> Taxing wealth is much harder on a practical and algorithmic level than taxing income.
I find this argument somewhat unconvincing. Where is most of the wealth? In hard assets, such as real estate and financial assets, such as stocks and bonds. The former are very difficult to hide, for obvious reasons. As for the latter, the ownership of every single share is recorded in large databases (e.g. DTCC, Clearstream and Euroclear). In that sense, the "physical location" of most of the wealth is well known, so in theory it should really not be difficult to tax it.
Financial assets are extremely easy to hide. Set up an international chain of shell companies, foundations, and trusts, install a fake beneficial owner or trustee or two at various points, carve out deductibles for IP and "services", and the ownership becomes completely opaque.
And that's just the legal version.
I know someone who used to work as a business lawyer. She spent years trying to track down the true owners in various cases. At the very least it's an expensive business.
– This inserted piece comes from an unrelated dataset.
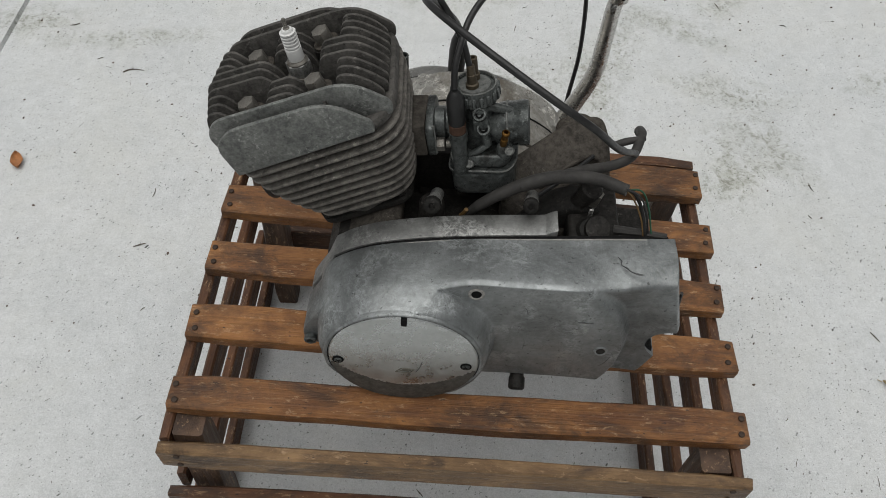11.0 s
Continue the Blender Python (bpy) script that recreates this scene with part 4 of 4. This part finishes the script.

And sometimes it just couldn't be done.
Of course governments can cut the knot with physical assets, walk into a building with troops and/or police, and say "This is ours now." Or they can order banks to hand over the money in accounts.
But before they can do that, there has to be some certainty about the owner. And even getting part way there can take a while and cost a lot.
But financial assets do not need physical space, so they can be tied to smaller countries which will be very happy to tax them at a lower rate so they can "steal them" from the original country where they were generated.
It really comes down to valuation.
The unit of account for tax is the currency of the relevant sovereign. Most contracts for income are denominated in that unit of account, even if it is not there is often a highly liquid market (FX) between units of account.
Most wealth is not stored in assets where the unit of account is that of the sovereign. This counts double for assets with a physical location.
This isn't something that can be easily hand-waived away.